“What happens every day and recurs every day, the banal, the everyday, the obvious, the common, the ordinary, the infra-ordinary, the background noise, the usual, how do we account for it, how do we question it, how do we describe it?” – Georges Perec
“When you grow up facing the sea, the feeling of the ocean never leaves you. What struck me most when I settled on the Basque Coast was the light and the changes in atmosphere, which are even stronger out of season. That moment when the region empties itself of its seasonal workers and, as with any seaside region, the atmosphere becomes more serene and convivial.
The emotion that emerges is so powerful that I felt the need to capture it in images.
I prefer the banality of everyday life to journalistic reporting of an imposed situation. The surreal atmosphere of the cities emptied of their inhabitants during the first confinement in 2020 created a false impression that prevented me from continuing to photograph. It would have been another approach, another subject even. So I decided to wait for life to get back to normal before the project resurfaced.
Unlike a trip, where we arrive in a place with a blank stare, surveying the streets around your home becomes a challenge. Confronted daily with the same details and ambiences, everything could seem almost too banal to catch the eye. It’s precisely this challenge that appealed to me: the simplicity of things, the fascinating aesthetics of the ordinary everyday.
My exploration took place solely on foot, over a set period of time, and I noticed that I never went beyond a 4km* radius around my home.

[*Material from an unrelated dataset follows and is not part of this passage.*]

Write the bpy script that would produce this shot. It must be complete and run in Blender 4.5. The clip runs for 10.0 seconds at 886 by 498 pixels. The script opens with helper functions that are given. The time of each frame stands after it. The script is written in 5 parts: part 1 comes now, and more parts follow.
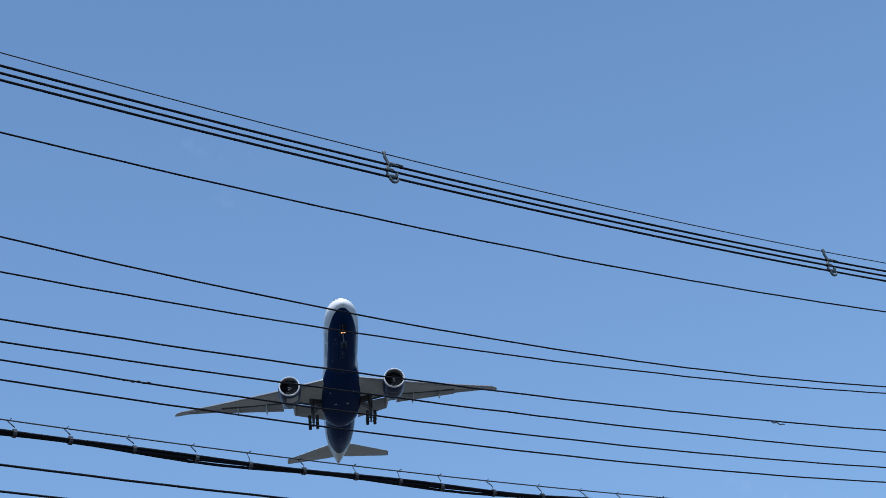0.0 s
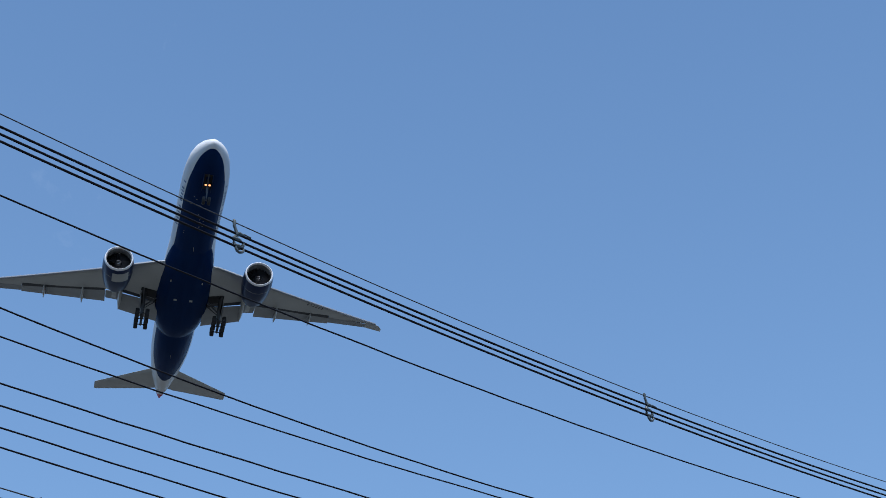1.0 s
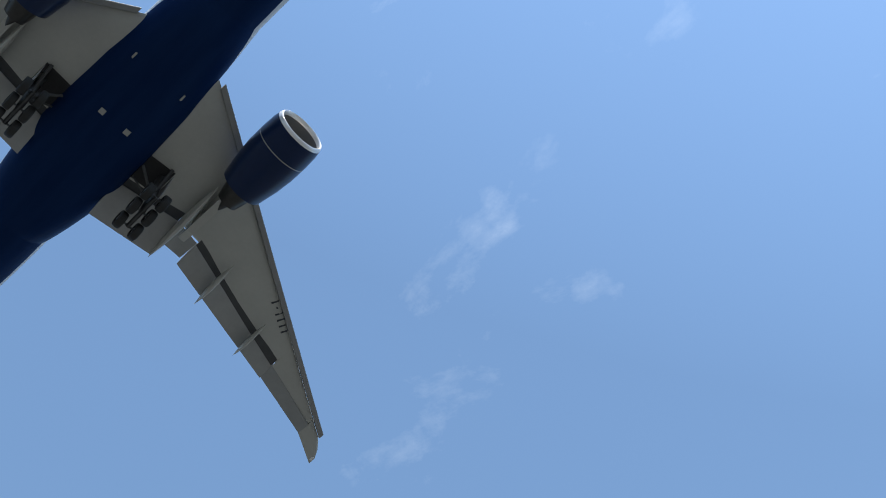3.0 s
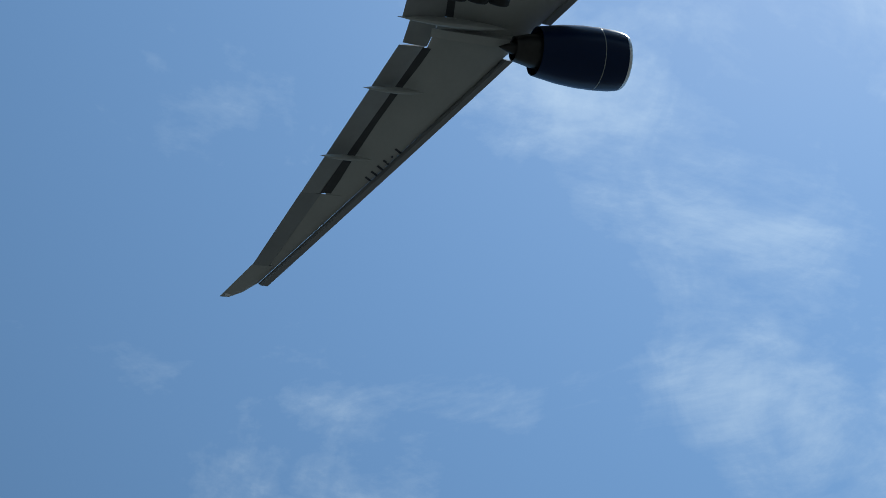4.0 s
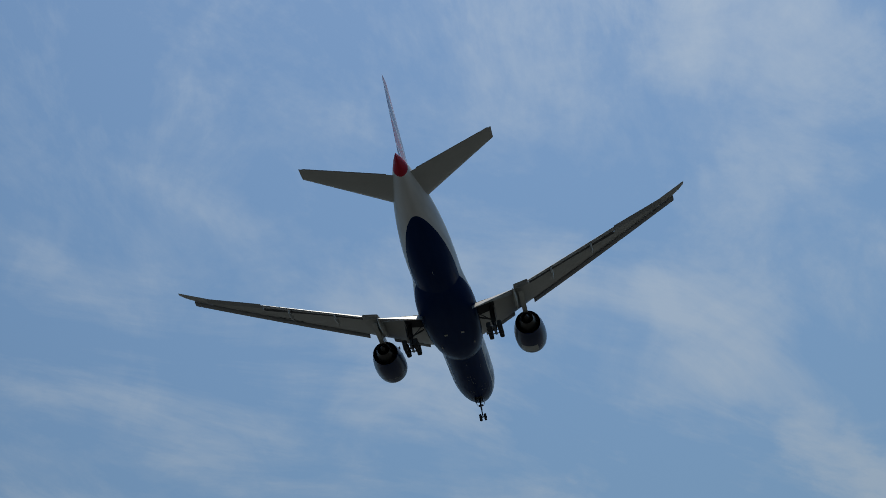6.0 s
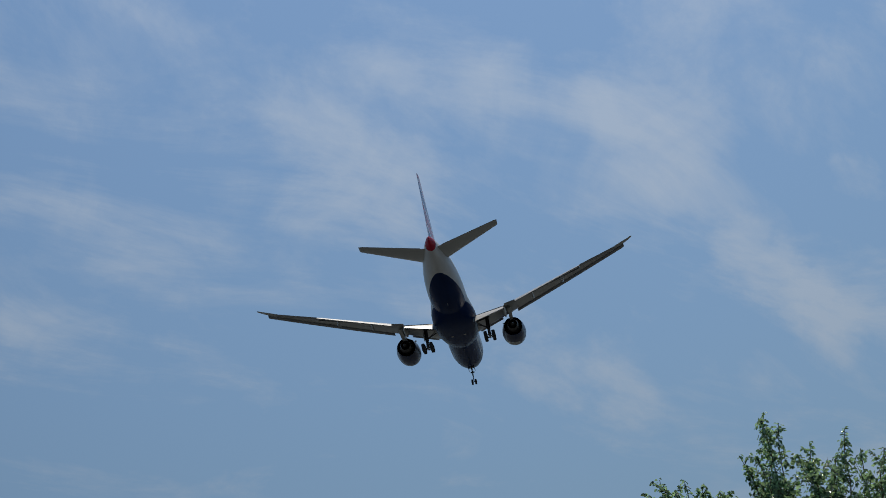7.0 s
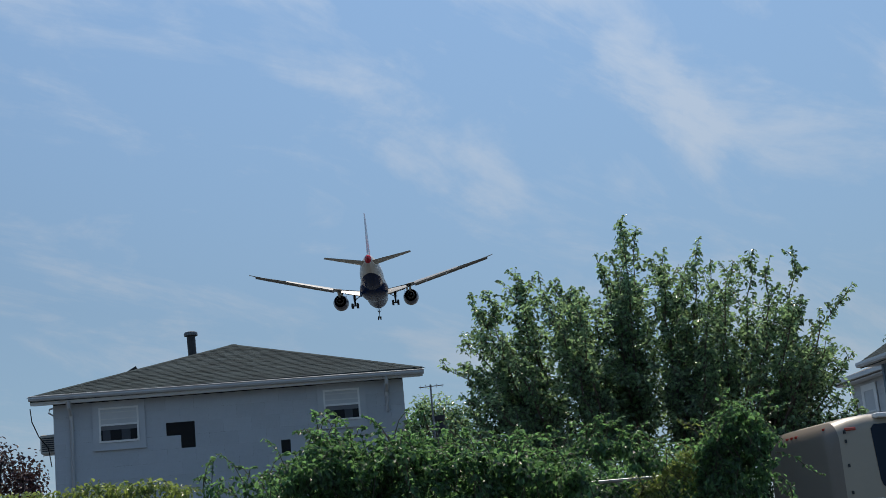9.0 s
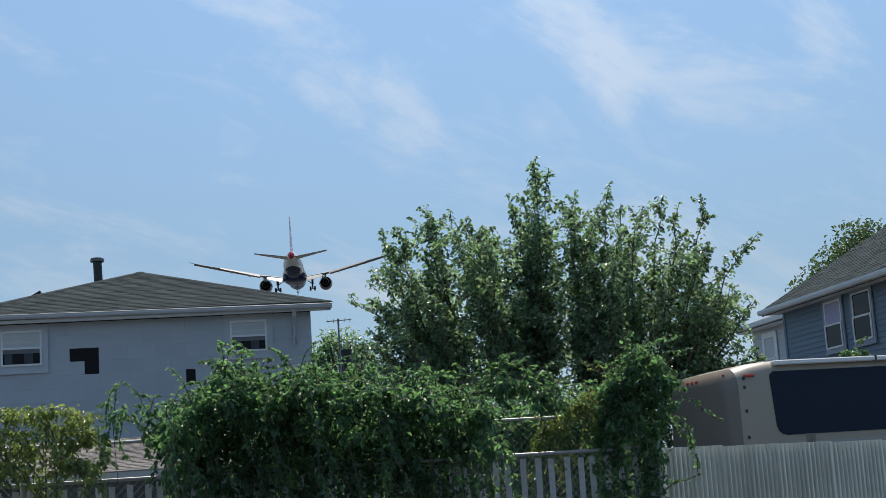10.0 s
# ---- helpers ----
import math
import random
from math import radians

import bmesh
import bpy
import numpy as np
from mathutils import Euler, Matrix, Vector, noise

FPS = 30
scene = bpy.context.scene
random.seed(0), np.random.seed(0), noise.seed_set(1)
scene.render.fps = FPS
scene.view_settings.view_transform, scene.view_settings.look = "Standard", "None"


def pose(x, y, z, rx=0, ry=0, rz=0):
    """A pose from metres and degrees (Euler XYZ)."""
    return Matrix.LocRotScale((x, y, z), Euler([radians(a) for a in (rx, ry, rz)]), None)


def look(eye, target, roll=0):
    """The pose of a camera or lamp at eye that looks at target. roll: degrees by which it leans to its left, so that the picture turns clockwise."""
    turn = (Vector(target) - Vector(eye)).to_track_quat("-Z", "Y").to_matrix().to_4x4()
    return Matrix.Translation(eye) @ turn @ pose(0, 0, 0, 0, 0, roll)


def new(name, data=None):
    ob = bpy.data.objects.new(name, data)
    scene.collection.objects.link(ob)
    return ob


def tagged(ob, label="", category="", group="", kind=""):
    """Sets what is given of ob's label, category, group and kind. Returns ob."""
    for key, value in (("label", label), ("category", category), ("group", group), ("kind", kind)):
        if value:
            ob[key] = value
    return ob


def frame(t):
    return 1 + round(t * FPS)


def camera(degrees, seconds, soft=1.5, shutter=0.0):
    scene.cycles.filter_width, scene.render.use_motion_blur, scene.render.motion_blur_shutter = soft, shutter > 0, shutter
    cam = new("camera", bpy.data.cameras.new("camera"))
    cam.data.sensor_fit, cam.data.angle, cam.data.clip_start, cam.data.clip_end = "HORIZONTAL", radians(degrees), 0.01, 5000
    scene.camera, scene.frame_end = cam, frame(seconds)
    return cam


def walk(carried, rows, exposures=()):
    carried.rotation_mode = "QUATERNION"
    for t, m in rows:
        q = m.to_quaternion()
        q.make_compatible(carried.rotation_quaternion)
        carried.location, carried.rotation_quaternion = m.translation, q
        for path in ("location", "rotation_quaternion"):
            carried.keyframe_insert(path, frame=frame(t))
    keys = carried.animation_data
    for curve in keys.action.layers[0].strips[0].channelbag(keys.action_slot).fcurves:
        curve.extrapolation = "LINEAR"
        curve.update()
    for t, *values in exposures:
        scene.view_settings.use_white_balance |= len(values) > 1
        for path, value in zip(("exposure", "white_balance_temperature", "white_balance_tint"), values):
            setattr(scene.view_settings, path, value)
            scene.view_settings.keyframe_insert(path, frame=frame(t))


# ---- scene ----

This route became a journey with imaginary boundaries, giving free rein to intuition and chance as I wandered.
Rather than the exercise of bearing witness, my intention was to tame a space in such a way as to extract its identity; a kind of cartography in which light and emotion were my only guides.
Without realizing it, I polarized my eternal sources of inspiration: architecture, cinema and literature; I’m thinking in particular of what Georges Perec called “the infra-ordinary”.
Discovering certain attitudes of the characters inside the images became a daily pleasure when returning from each day’s shooting.
AFTER SUMMER is a project whose aim is not to show emptiness, but rather what’s around and inside. It’s about observing a fragment of reality as I see it and feel it, without the ambition of telling a story other than the one everyone can make up for themselves by looking at the photos.
What we really see and discover over time, simply by observing more closely.” – Roberto Badin
Roberto Badin
Born in Rio de Janeiro (Brazil), Roberto Badin moved to France in the late 1980s. A still-life photographer, he has collaborated with numerous international magazines and signed prestigious campaigns in the luxury and fashion worlds. He was invited to take part in the “Lady Dior As Seen By” project, which toured the world’s major capitals. In 2017, his personal work was exhibited at Selfridges in London. His first book, Inside Japan, published in 2018 by Éditions Benjamin Blanck, has been the subject of several photographic exhibitions, including the prestigious Rencontres de la Photographie in Arles, the Musée des Arts Asiatiques in Nice and at L’ANGLE gallery in Hendaye, in 2020.
The “Après l’été” series will be published in 2023 by Éditions 37.2.